JOB: Retype the whole listing, please, keeping every line exact and dropping the pictures.

-------

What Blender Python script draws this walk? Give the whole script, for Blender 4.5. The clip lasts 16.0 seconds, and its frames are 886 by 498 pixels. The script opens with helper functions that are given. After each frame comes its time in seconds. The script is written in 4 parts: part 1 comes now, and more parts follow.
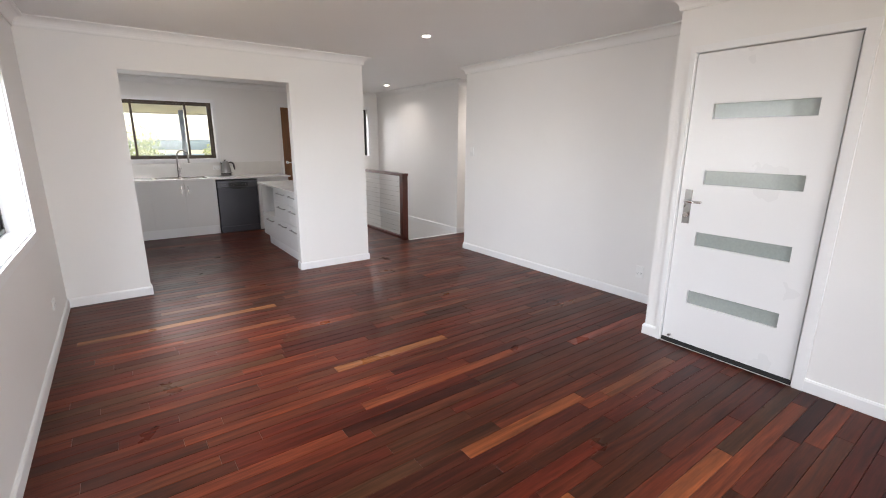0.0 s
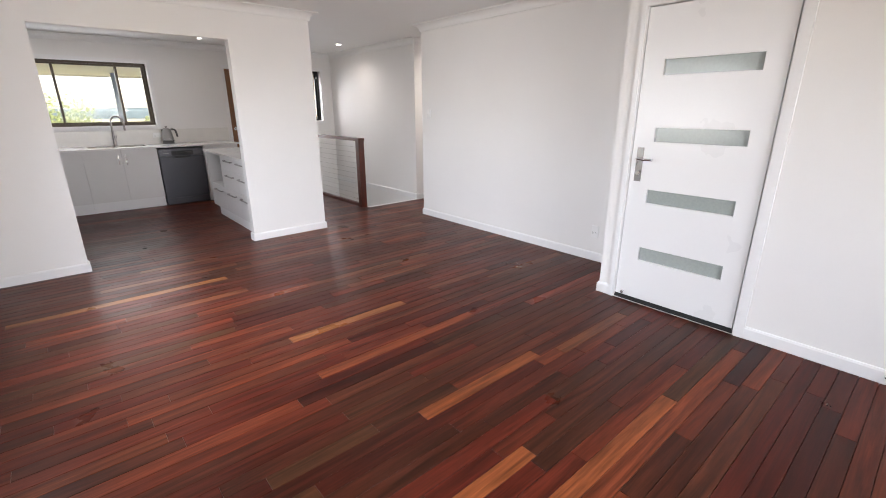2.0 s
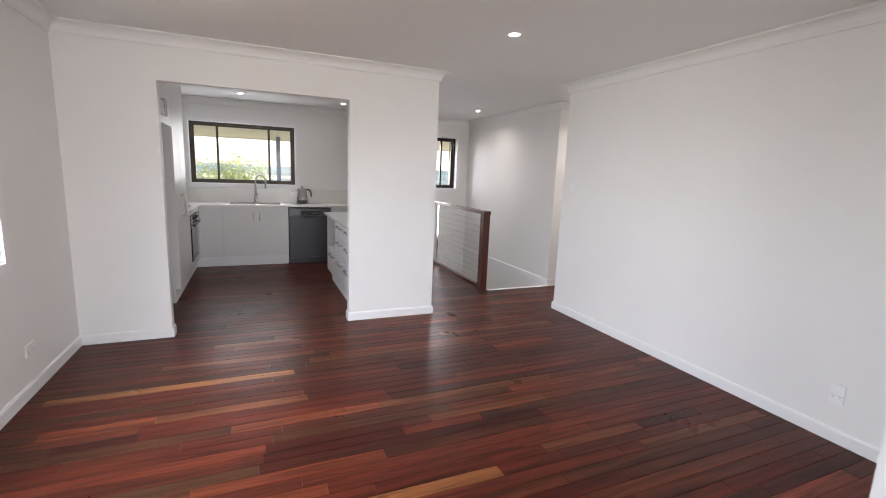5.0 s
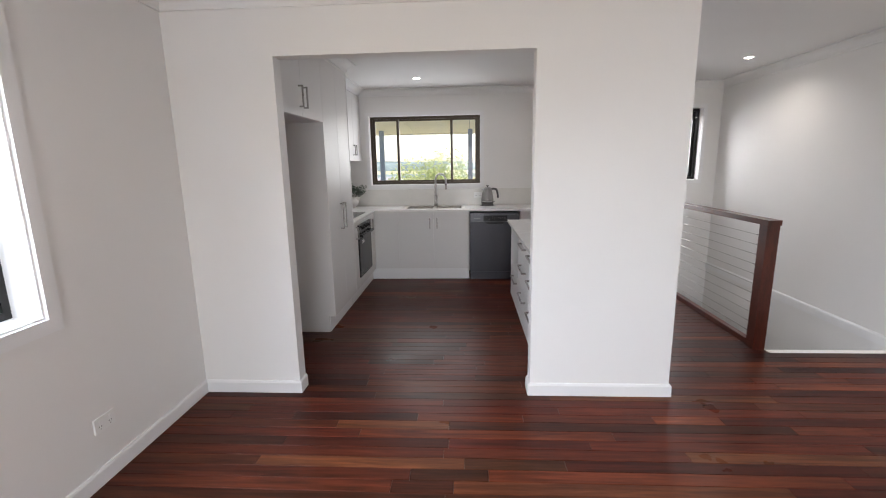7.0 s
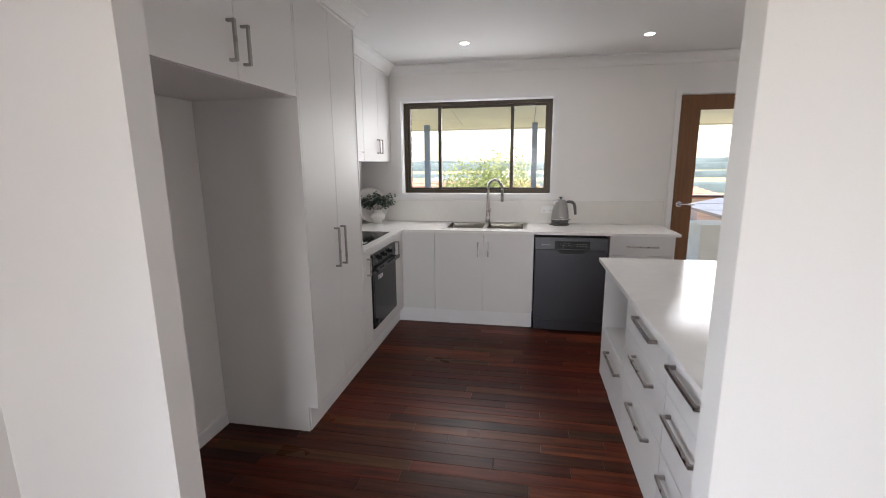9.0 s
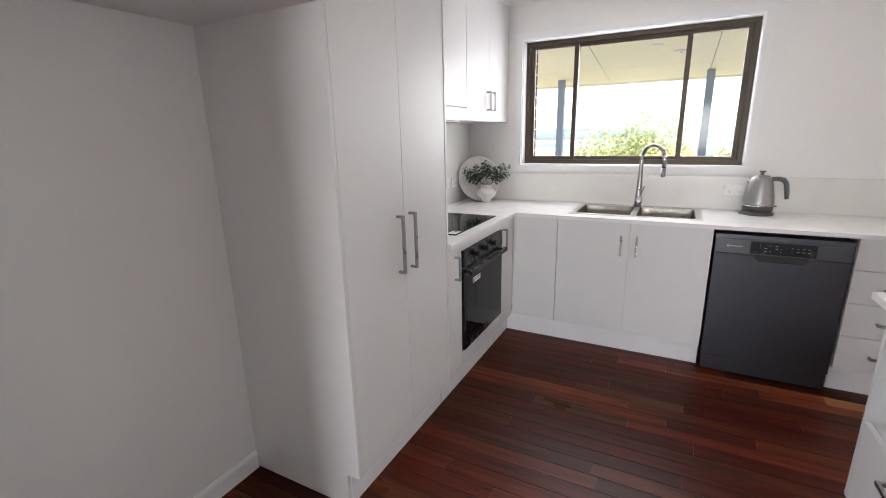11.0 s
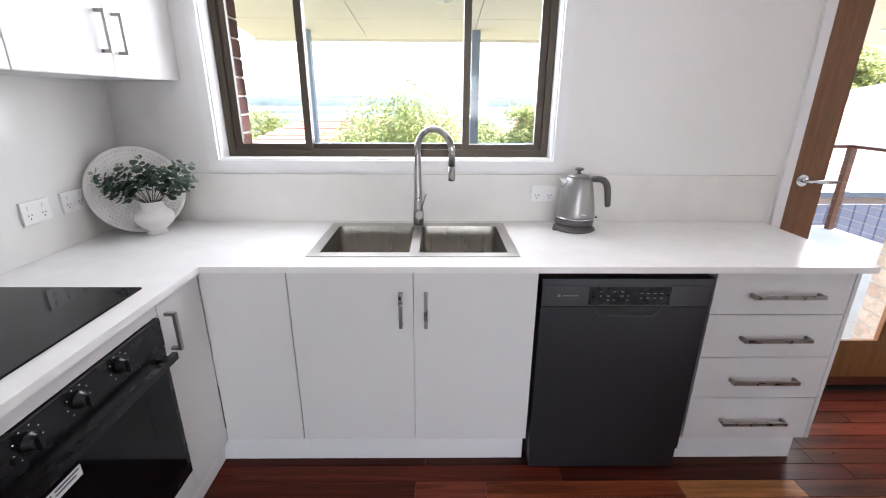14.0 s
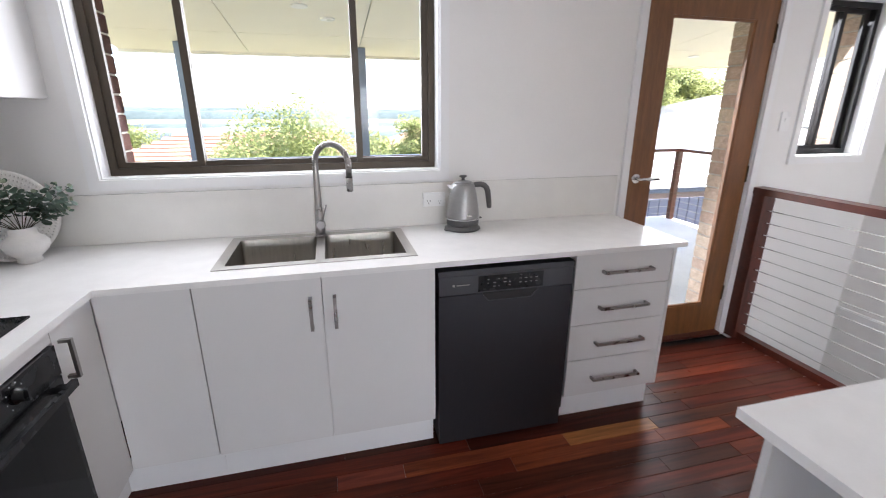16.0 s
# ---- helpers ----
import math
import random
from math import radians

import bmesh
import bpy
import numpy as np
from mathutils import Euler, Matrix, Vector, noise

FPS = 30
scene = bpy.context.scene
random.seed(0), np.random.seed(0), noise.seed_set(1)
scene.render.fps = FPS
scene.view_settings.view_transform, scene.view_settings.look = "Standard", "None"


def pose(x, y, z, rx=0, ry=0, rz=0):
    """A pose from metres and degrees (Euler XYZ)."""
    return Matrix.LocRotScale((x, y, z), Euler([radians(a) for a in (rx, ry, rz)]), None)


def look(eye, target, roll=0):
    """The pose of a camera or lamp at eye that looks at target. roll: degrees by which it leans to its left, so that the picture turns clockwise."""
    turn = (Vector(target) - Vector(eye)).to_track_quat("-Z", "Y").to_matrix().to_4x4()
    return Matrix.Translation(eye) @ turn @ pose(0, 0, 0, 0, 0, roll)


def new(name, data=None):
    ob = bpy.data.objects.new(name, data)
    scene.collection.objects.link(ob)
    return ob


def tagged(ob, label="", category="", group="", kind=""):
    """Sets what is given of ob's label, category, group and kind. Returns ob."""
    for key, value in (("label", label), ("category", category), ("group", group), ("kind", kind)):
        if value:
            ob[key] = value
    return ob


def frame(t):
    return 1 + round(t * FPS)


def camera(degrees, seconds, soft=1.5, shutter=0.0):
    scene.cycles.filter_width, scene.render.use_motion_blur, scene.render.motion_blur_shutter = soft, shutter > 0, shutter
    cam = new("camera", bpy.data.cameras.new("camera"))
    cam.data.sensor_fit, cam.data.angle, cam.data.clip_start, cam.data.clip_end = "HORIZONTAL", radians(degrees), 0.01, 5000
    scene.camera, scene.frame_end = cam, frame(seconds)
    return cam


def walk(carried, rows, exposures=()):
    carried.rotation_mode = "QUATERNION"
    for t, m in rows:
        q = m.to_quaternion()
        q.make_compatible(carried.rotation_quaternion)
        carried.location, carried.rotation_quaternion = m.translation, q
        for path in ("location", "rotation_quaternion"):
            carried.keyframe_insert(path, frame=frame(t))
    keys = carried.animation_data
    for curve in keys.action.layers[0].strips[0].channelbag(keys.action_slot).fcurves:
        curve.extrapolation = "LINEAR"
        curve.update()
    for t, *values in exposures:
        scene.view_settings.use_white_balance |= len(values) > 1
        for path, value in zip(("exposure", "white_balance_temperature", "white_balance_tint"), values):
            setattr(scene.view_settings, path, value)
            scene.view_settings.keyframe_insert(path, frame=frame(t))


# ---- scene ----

-------

OUTPUT FOR THIS TASK:
What Blender Python script draws this walk? Give the whole script, for Blender 4.5. The clip lasts 16.0 seconds, and its frames are 886 by 498 pixels. The script opens with helper functions that are given. After each frame comes its time in seconds. The script is written in 4 parts: part 1 comes now, and more parts follow.
0.0 s
2.0 s
5.0 s
7.0 s
9.0 s
11.0 s
14.0 s
16.0 s
# ---- helpers ----
import math
import random
from math import radians

import bmesh
import bpy
import numpy as np
from mathutils import Euler, Matrix, Vector, noise

FPS = 30
scene = bpy.context.scene
random.seed(0), np.random.seed(0), noise.seed_set(1)
scene.render.fps = FPS
scene.view_settings.view_transform, scene.view_settings.look = "Standard", "None"


def pose(x, y, z, rx=0, ry=0, rz=0):
    """A pose from metres and degrees (Euler XYZ)."""
    return Matrix.LocRotScale((x, y, z), Euler([radians(a) for a in (rx, ry, rz)]), None)


def look(eye, target, roll=0):
    """The pose of a camera or lamp at eye that looks at target. roll: degrees by which it leans to its left, so that the picture turns clockwise."""
    turn = (Vector(target) - Vector(eye)).to_track_quat("-Z", "Y").to_matrix().to_4x4()
    return Matrix.Translation(eye) @ turn @ pose(0, 0, 0, 0, 0, roll)


def new(name, data=None):
    ob = bpy.data.objects.new(name, data)
    scene.collection.objects.link(ob)
    return ob


def tagged(ob, label="", category="", group="", kind=""):
    """Sets what is given of ob's label, category, group and kind. Returns ob."""
    for key, value in (("label", label), ("category", category), ("group", group), ("kind", kind)):
        if value:
            ob[key] = value
    return ob


def frame(t):
    return 1 + round(t * FPS)


def camera(degrees, seconds, soft=1.5, shutter=0.0):
    scene.cycles.filter_width, scene.render.use_motion_blur, scene.render.motion_blur_shutter = soft, shutter > 0, shutter
    cam = new("camera", bpy.data.cameras.new("camera"))
    cam.data.sensor_fit, cam.data.angle, cam.data.clip_start, cam.data.clip_end = "HORIZONTAL", radians(degrees), 0.01, 5000
    scene.camera, scene.frame_end = cam, frame(seconds)
    return cam


def walk(carried, rows, exposures=()):
    carried.rotation_mode = "QUATERNION"
    for t, m in rows:
        q = m.to_quaternion()
        q.make_compatible(carried.rotation_quaternion)
        carried.location, carried.rotation_quaternion = m.translation, q
        for path in ("location", "rotation_quaternion"):
            carried.keyframe_insert(path, frame=frame(t))
    keys = carried.animation_data
    for curve in keys.action.layers[0].strips[0].channelbag(keys.action_slot).fcurves:
        curve.extrapolation = "LINEAR"
        curve.update()
    for t, *values in exposures:
        scene.view_settings.use_white_balance |= len(values) > 1
        for path, value in zip(("exposure", "white_balance_temperature", "white_balance_tint"), values):
            setattr(scene.view_settings, path, value)
            scene.view_settings.keyframe_insert(path, frame=frame(t))


# ---- scene ----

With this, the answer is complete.